Два живых талантливых человека, две личности, возможно предназначенные друг для друга, они навсегда разъединены бездушной системой фамусовской жизни. Софья Дорониной — ее порождение и ее жертва.
Героини Дорониной непримиримы, серьезны во всем, даже в капризе, сосредоточены на своем, внутреннем, поглощающем их без остатка. Захваченные до конца интенсивностью своей собственной психологической жизни, они существуют как бы вне быта, оторванные от него.

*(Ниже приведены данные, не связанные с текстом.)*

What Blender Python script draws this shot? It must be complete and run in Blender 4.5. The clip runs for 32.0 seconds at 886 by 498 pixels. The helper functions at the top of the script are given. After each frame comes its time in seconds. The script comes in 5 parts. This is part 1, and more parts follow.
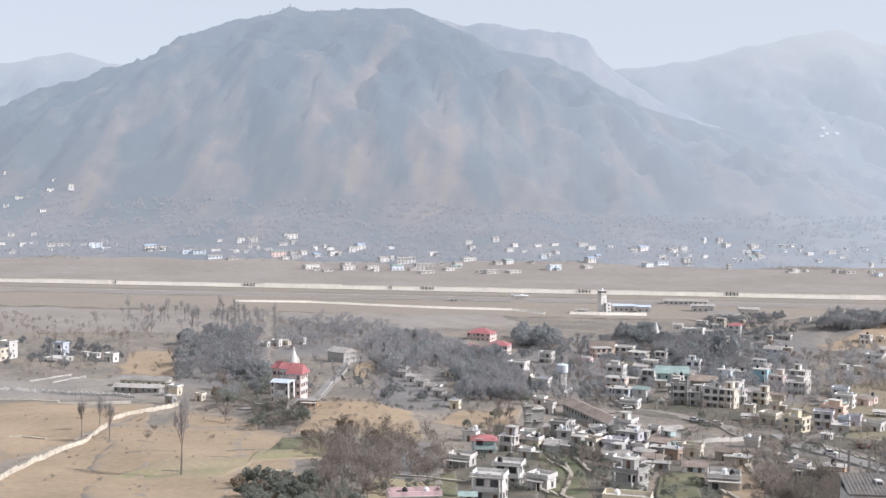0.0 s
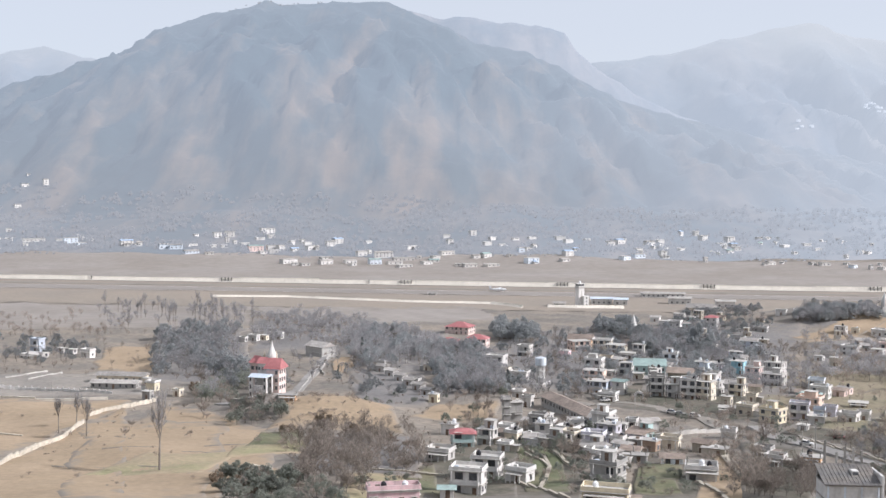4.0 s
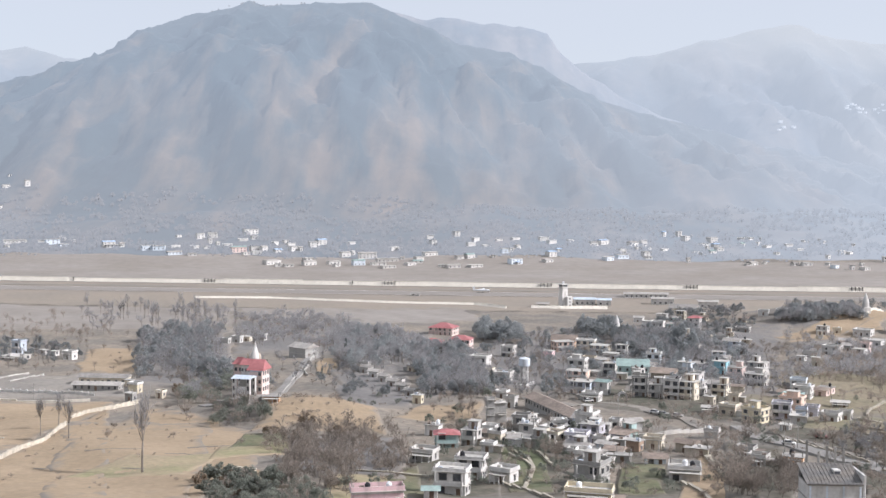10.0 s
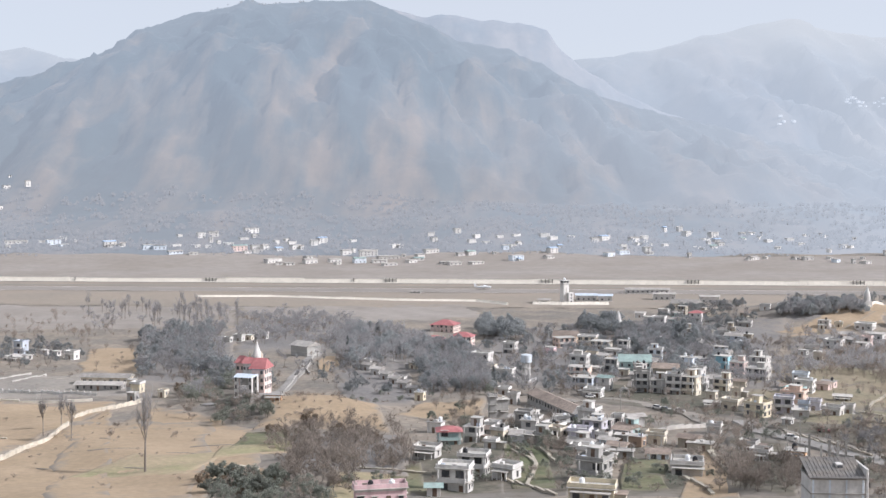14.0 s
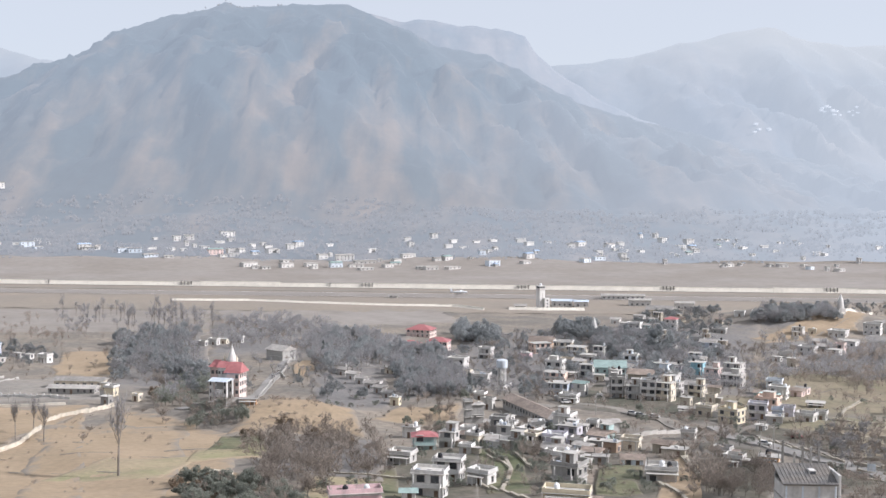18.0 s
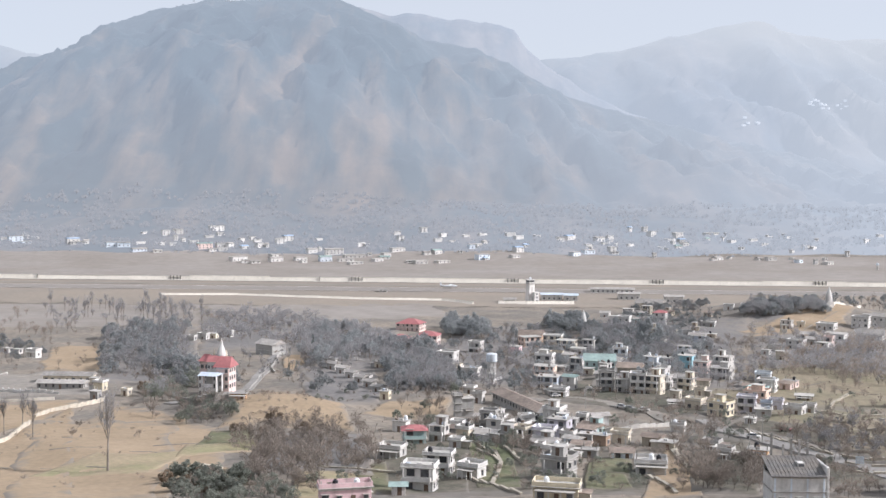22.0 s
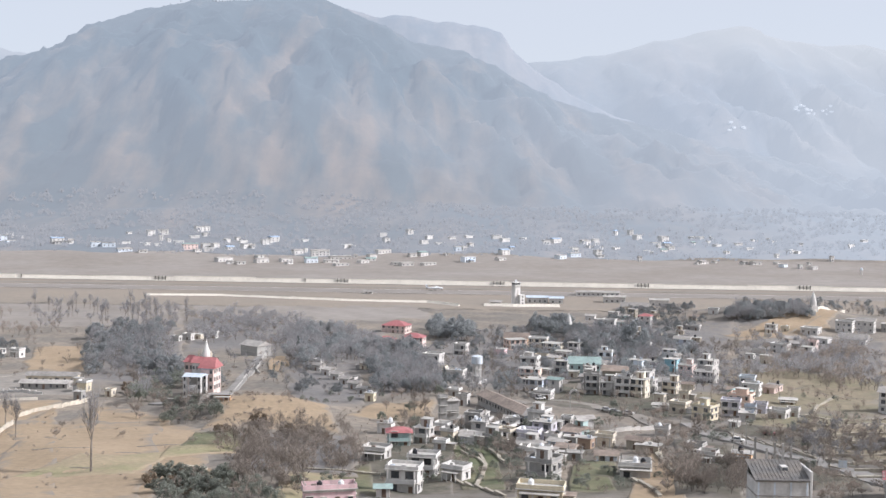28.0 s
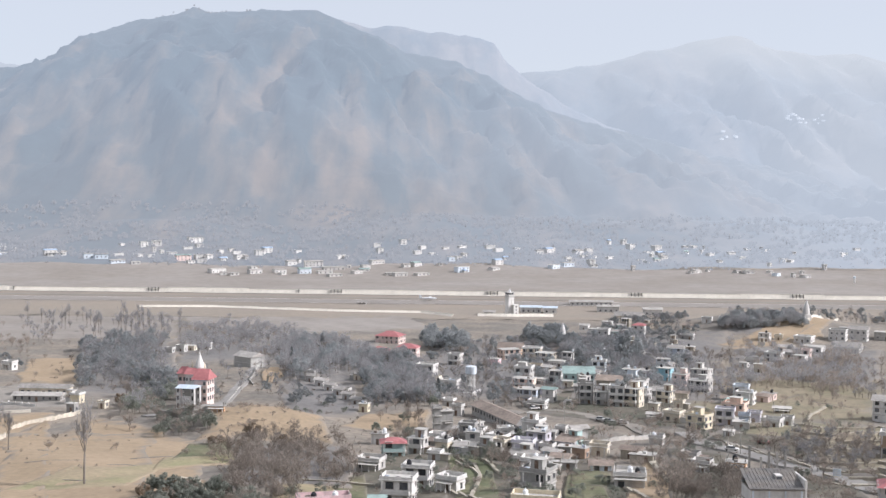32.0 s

В «Моей старшей сестре» поэтическая мысль роли сопутствует картинам будничной жизни с ее неминуемой прозой. Больше того, растворяется в них. Но, растворяясь, не исчезает, а светит еще сильней.
Ранняя ответственность за себя и за младшую сестру, душевные обязательства перед дядей, который разыскал их в детском доме и помог стать на ноги, выработали одновременно сопротивляемость и покорность скучной житейской логике.
— Твоя беда в том, что я все время сижу у тебя на шее, — говорит старшей сестре Лида.
— Ничего, я привыкла, — просто, не жалуясь и не рисуясь, отвечает ей Надя.
И в самом деле привыкла. «Вот даже влюбиться нет времени. Днем работа, вечером учеба, да еще дорога туда-обратно». И так изо дня в день. И Доронина окунает свою Надю Резаеву с головой в однообразие хлопотливых будней.
В переднике, надетом на грубый свитер, в разношенных шлепанцах, подчеркивающих неуклюжесть походки, она снует по комнате, поглощенная своими многочисленными обязанностями. Ей приходится читать конспекты, перемывая посуду, обсуждать Лидины дела за штопкой, кормить дядю, готовясь к экзаменам. Ей даже причесаться как следует некогда, и она то и дело отбрасывает со лба досаждающую ей прядь волос.
Повседневность поглотила Надину жизнь. Но одним взглядом, проницательным и оценивающим, одной интонацией, сжатой и точной, Доронина напоминает, что внутри этой круглолицей простенькой девушки происходит постоянная, интенсивная работа f мысли.
Лида, готовясь к поступлению в театральную студию, читает вслух отрывок из «Войны и мира». Перед этой домашней репетицией предстоящего экзамена Надя внезапно сбрасывает с себя передник. Одно незначительное движение, бытовой жест, но у Дорониной за ним — праздничность, освобождение, святость всего, что связано с искусством.